It defined a relation as "any set of points on the Cartesian plane". Wait, what? Set, sure, but why points, and why plane, and why does the plane have to be Cartesian?
Then I went to my college textbook, which defined it as a "property shared by two objects", and and that a relation between sets X and Y is a subset of the Cartesian product of sets X and Y, which sounds like a very roundabout way of saying that it's a set of pairs, where one element is from X and the other from Y, but fine, I get it. Descartes is invoked in both definitions, not sure if it has any significance. Why pairs, though? Later it mentions relational databases as a practical applications of relations, where the relation is something two tables have in common that you would make a join on.

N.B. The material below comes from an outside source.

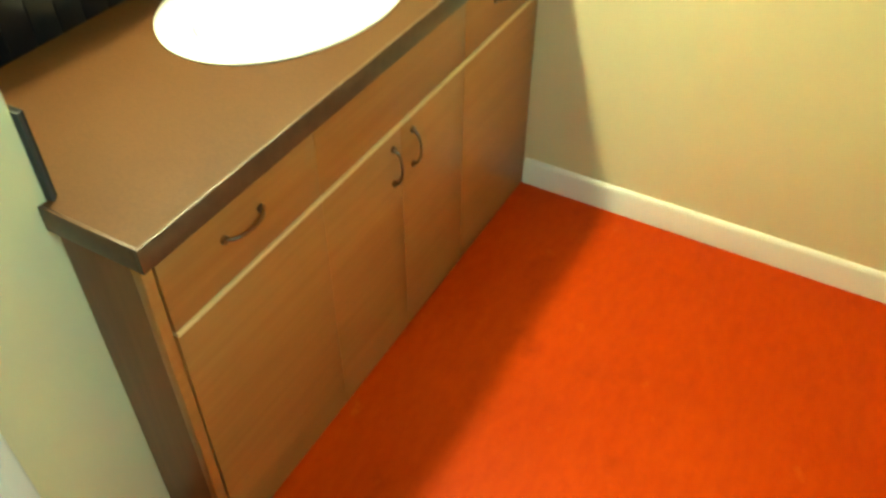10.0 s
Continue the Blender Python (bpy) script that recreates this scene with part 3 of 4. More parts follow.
part("right_panel", boxes(((LX - 0.022, 0.0, ZRIM - 0.02), (LX, LY - 0.02, ZSUR)), bevel=0.008), FIBRE, unit)
part("back_panel", boxes(((0.0, LY - 0.024, ZRIM - 0.02), (LX, LY, ZSUR)), bevel=0.008), FIBRE, unit)
bm = bmesh.new()
q = [(0.02 + 0.07 * (1 - math.sin(a)), LY - 0.02 - 0.07 * (1 - math.cos(a))) for a in [math.pi / 2 * k / 6 for k in range(7)]]
loft(bm, [[(x, y, z) for x, y in q] + [(0.012, LY - 0.012, z)] for z in (ZRIM - 0.01, ZSUR - 0.003)])
part("corner_cove", bm, FIBRE, unit)
# moulded ledge that runs out to the right, and the soap shelf beside it
x0, x1 = 0.325, 0.776
yb = LY - 0.022


def wedge(z, d):
    return [(x0, yb, z), (x0, yb - d, z), (x0 + 0.012, yb - d - 0.006, z), (x0 + 0.22, yb - d * 0.62, z), (x1, yb - 0.002, z), (x1, yb, z)]


part("ledge", loft(bmesh.new(), [wedge(ZRIM - 0.01, 0.085), wedge(0.912, 0.085), wedge(0.920, 0.082), wedge(0.940, 0.050), wedge(0.943, 0.044)]), FIBRE, unit)
part("soap_shelf", boxes(((0.022, yb - 0.088, ZRIM - 0.01), (x0 + 0.004, yb, 0.614)), bevel=0.016), FIBRE, unit)
part("shelf_panel", boxes(((0.05, yb - 0.010, 0.611), (x0 - 0.012, yb, 0.82)), bevel=0.006), FIBRE, unit)
bar = part("grab_bar", rod(bmesh.new(), (0.03, yb - 0.055, 0.858), (x0 + 0.002, yb - 0.055, 0.858), 0.007), FIBRE, unit)
part("bar_end", rod(bmesh.new(), (0.024, yb - 0.055, 0.858), (0.034, yb - 0.055, 0.858), 0.013), NICKEL, bar, "dark metal end of the bar")

YV = 1.620
valve = thing("shower_valve", "chrome shower valve with oval plate and lever", "shower valve", m=Matrix.Translation((XT0 + 0.024, YV, 0.604)) @ Matrix.Rotation(radians(90), 4, "Y") @ Matrix.Scale(1.16, 4))
part("plate", lathe(bmesh.new(), [(0, 0.016), (0.030, 0.016), (0.060, 0.012), (0.076, 0.007), (0.082, 0.002), (0.082, -0.002)], Matrix.Diagonal((1.12, 0.94, 1, 1)), 36), CHROME, valve)
part("hub", lathe(bmesh.new(), [(0.030, 0.012), (0.030, 0.030), (0.024, 0.036), (0.024, 0.052), (0.018, 0.060), (0, 0.061)]), CHROME, valve)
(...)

Of course, then I went to the actual database textbook, which instead says that it's the tables themselves that are the relations, defining a relation as a set of n-tuples rather than a set of pairs. Does this madness ever end?
Wikipedia to the rescue! The disambiguation page for Relation[2] explains that there are finitary relations, of which binary relations is a special case. This is clearly what the first two textbooks are talking about. Would it have killed them to have called it a "binary relation" when defining it?
This is what I mean by overly narrow definitions. You could also say that they are appropriately scoped definitions with overly broad names.
This isn't the first time I have this problem. All the way back in first grade I was sternly told by the teacher that you simply cannot subtract a larger number from a smaller one. Being a rather naughty child I got hold of my father's desk calculator to see if entering a problem like that would break it. When it didn't I confronted the teacher who just blew me off. I guess it's hard to explain to a first grader that "the subtraction of a larger number from a smaller is not defined for natural numbers", but at the very least she could have said "that's a negative number, we'll deal with that next semester". I consider this general problem to be my mathematical nemesis.
It's not that I don't understand the reason why teachers and textbook authors do this. I think conventional maths education is optimised for maximum utility regardless of what level you get off on, not the fastest path to a maths Ph.D. Graduating from elementary school to go work in the coal mine or cotton mill knowing only esoteric set theory just isn't very helpful. But do you need to know any maths for that? Or now that most of us stopped sending children to mines and mills and rather want them to become Silicon Valley wiz kids, maybe that's what we need to start optimising for.
In my case I know exactly the level I want to get off on. Not Ph.D., but at least to have a passable grip on the things relevant as a software developer. So I wonder if there's a more optimised way than conventional education. Maybe create a dependency graph of mathematical concepts, pick what I want to learn and then do a topological sort to get the order of prerequisites?